Our tool helps married couples and legal cohabitants:
- Correctly configure your family situation - Enter your status, marriage date, and regime
- Assign your portfolios - Define whether a portfolio is personal, your partner's, or joint
- Automatic split calculation - The fruits rule is automatically applied for the statutory regime
- Mixed portfolio detection - Per-lot FIFO attribution for pre- and during-marriage shares
- Separate reports - Each partner gets their own tax overview
- Exemption optimization - See how to optimize your exemptions
Get started with Belgian Tax Calculator →
Frequently Asked Questions
Do I need to report my partner's portfolio?
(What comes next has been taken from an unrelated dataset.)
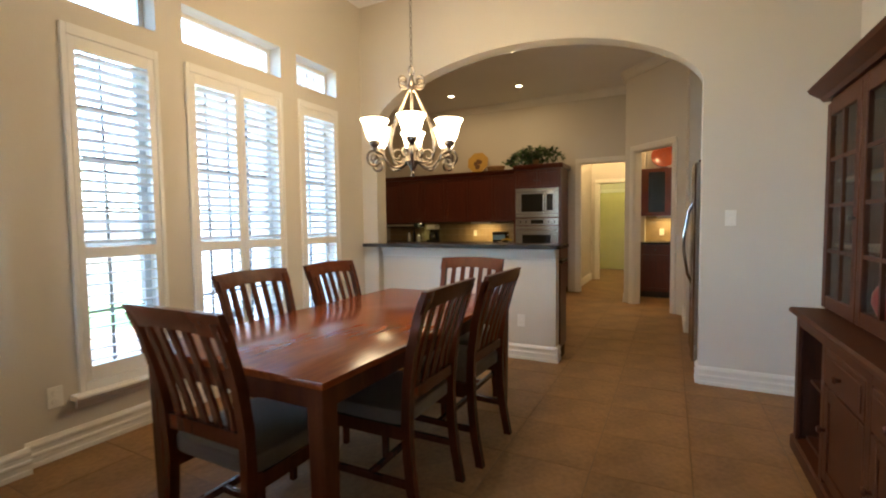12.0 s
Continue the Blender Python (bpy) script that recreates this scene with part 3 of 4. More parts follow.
def loveseat():
    """Origin at the floor below the middle of its front; front is -y."""
    t = thing("loveseat", "tan leather loveseat with a tufted back cushion", "loveseat", pose(-2.44, 1.03, 0))
    w = 1.32
    soft(box(-w / 2 + 0.02, w / 2 - 0.02, 0.02, 0.60, 0.03, 0.30, 0.02, 2), M_TAN, t, "base")
    bm = prism([(0.42, 0.10), (0.36, 0.45), (0.42, 0.855), (0.45, 0.872), (0.60, 0.872), (0.62, 0.85), (0.62, 0.10)], w - 0.02, "x", start=-w / 2 + 0.01)
    bmesh.ops.bevel(bm, geom=bm.edges[:], offset=0.015, segments=2, affect='EDGES')
    soft(bm, M_TAN, t, "backrest")
    soft(cushion(w - 0.24, 0.52, 0.17, 0.6, 8, 2, 0.012, power=7), M_TAN, t, "seat_cushion", at=Matrix.Translation((0, 0.20, 0.30)))
    # tufted cushion
    bm = bmesh.new()
    nx, nz = 56, 24
    tw, thh = w - 0.30, 0.40
    tufts = [(-0.33, 0.24), (-0.11, 0.24), (0.11, 0.24), (0.33, 0.24)]
    rows = []
    for i in range(nx + 1):
        r = []
        for j in range(nz + 1):
            u, v = -1 + 2 * i / nx, -1 + 2 * j / nz
            x, z = u * tw / 2, (v + 1) / 2 * thh
            y = -0.13 * ((1 - u ** 6) * (1 - v ** 6)) ** 0.5
            for a, b in tufts:
                dd = math.hypot(x - a, z - b)
                y += 0.034 * math.exp(-(dd / 0.055) ** 2)
            y += 0.022 * noise.noise(Vector((x * 7, z * 9, 3.3))) + 0.010 * noise.noise(Vector((x * 22, z * 16, 7.1)))
            r.append(bm.verts.new((x, y, z)))
        rows.append(r)
    for i in range(nx):
        for j in range(nz):
            bm.faces.new((rows[i][j], rows[i + 1][j], rows[i + 1][j + 1], rows[i][j + 1]))
    ext = bmesh.ops.extrude_face_region(bm, geom=bm.faces[:])
    for v in [q for q in ext["geom"] if isinstance(q, bmesh.types.BMVert)]:
        v.co.y = 0.03
    bk = soft(bm, M_TAN, t, "back_cushion", at=pose(0, 0.375, 0.44, -7, 0, 0))
    for a, b in tufts:
        soft(lathe([(0, 0.008), (0.012, 0.004), (0.014, 0), (0, 0)], 10), M_TAN, bk, "button", at=pose(a, -0.085, b, 90, 0, 0))
    for s in (-1, 1):
        xa = s * (w / 2)
        prof = [(xa, 0.03), (xa, 0.52)] + [(xa - s * (0.07 - 0.085 * math.cos(radians(a))), 0.545 + 0.085 * math.sin(radians(a))) for a in range(0, 181, 20)] + [(xa - s * 0.14, 0.45), (xa - s * 0.14, 0.03)]
        bm = prism(prof, 0.46, "y", start=0.0)
        for v in bm.verts:
            if v.co.y < 0.1 and v.co.z > 0.4:
                v.co.z -= 0.03
                v.co.y += 0.015
        bmesh.ops.bevel(bm, geom=[e for e in bm.edges if any(len(f.verts) > 6 for f in e.link_faces)], offset=0.018, segments=2, affect='EDGES')
        soft(bm, M_TAN, t, "arm")
    for x in (-0.56, 0.56):
        for y in (0.08, 0.55):
            part("foot", boxc(x, y, 0.016, 0.06, 0.06, 0.032, 0.004), M_LEG, t)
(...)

No, each partner reports their own income. But under the statutory regime, you must report 50% of the total household dividends.
Does my foreign broker know I'm married?
No, foreign brokers like IBKR and DEGIRO do not take your marital status into account. You are responsible for reporting correctly yourself.
What happens if we divorce?
Personal assets remain with their owner. Communal assets are divided according to divorce agreements. Tax history remains intact.
What about accumulating ETFs?
Accumulating ETFs do not distribute dividends, so the fruits rule does not apply to "dividends." However, upon sale, the capital gains rules of your regime apply.
What about TOB (stock exchange tax)?
TOB is owed by the actual buyer/seller, so the person who executes the transaction. This is not shared between partners.
What if I have DRIP (automatic reinvestment)?
Under the statutory regime, shares purchased via DRIP become communal property, even if your original portfolio is personal. The tool automatically accounts for this in the FIFO calculation.
This article is for informational purposes only and does not constitute tax advice. Consult a tax advisor for your personal situation.